On one occasion, Carter’s peanut processing and warehouse business was boycotted because he dared to do business with the local Koinonia Farm, an integrated Christian business and farming community. He continued to supply the people there with seed peanuts and to market their products despite local opposition which was sometimes violent.

Some years later, while he was serving in the Georgia State Senate, after the White Citizens Council had mostly withered away, his business was boycotted when the John Birch Society circulated the rumor that he and his family had been attending a Communist training camp in Alabama while they were away for three weeks on vacation in Mexico. As  Fred Mittag, my fellow contributor to El Ojo, has often reflected, people will believe anything. Carter had to provide the hotel and meal cash register receipts from his Mexican vacation before the boycott ended.

As a boy, Jimmy Carter hunted, fished, played with and worked alongside his black friends. At the age of 14, he became sadly and starkly aware of the invisible racial divisions, an incident vividly described in his poem “The Pasture Gate,” included in his collection Always a Reckoning. On that day, his friends pushed open the pasture gate and stood back to allow him to pass through first. Initially, he assumed it was a joke that his boyhood friends had put a trip-wire in his path or that he was about to step in something. But then, the painful reality struck him:

We only saw it vaguely then,

but were transformed at that place.

A silent line was drawn between

friend and friend, race and race.

His friends’ parents had explained to them that they were no longer children, that they now had to defer to the white boy. I think of that incident each time I stand at that gate by the mule pasture. Such scars endure forever.  In Jimmy Carter’s case, the incident fostered a lifelong quest to combat poverty, racism, cruelty and injustice wherever they are to be found.

Old patterns of established injustices and even cruelties do not die easy deaths. The principal of Plains High School insisted that the building would be integrated only over his dead body. When in 1966, integration became mandatory and came to Plains, the principal went home and shot himself.  Those first black students who came to Plains High School suffered taunts, name calling and spitballs from some others.

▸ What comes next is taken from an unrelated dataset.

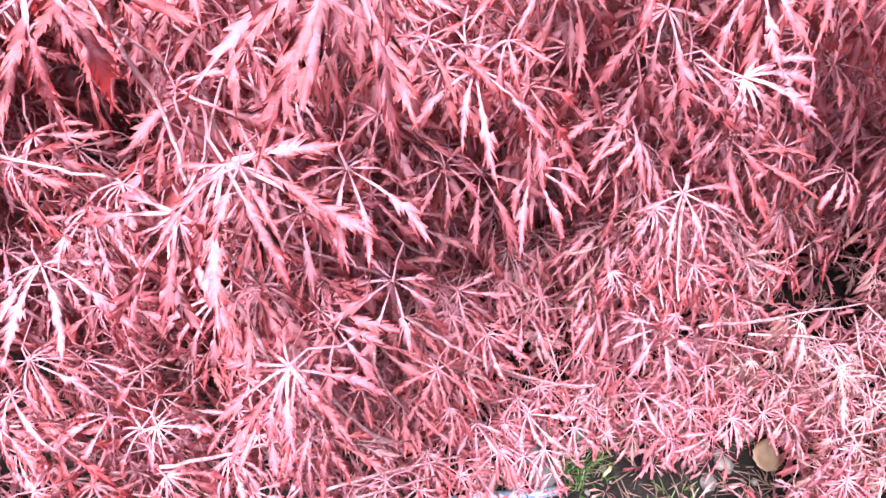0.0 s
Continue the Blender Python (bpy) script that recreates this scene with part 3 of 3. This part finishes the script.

As I look at the 1966 yearbook pages, I wonder how many bullies may lurk behind the saccharine smiles. It took great personal courage, true grit, to be Jimmy Carter in southern Georgia during the 1950’s and 60’s, long before he ever entered politics or public life, long before anyone even asked, “Jimmy Who?”

A cousin describes Jimmy Carter as a good Christian man, not a religious person but a man who simply lives what he believes. The guiding light of his faith led Jimmy Carter to the presidency and to a decades long career as a humanitarian, working through the Carter Center to eradicate such horrendous ailments as Guinea worm and river blindness, to mediate between enemy nations, to encourage the democratic process globally and enforce recognition of the rights of women and religious and ethnic minorities. All that by a soft spoken, honest, kindhearted man who invited my wife and me to come back to his church.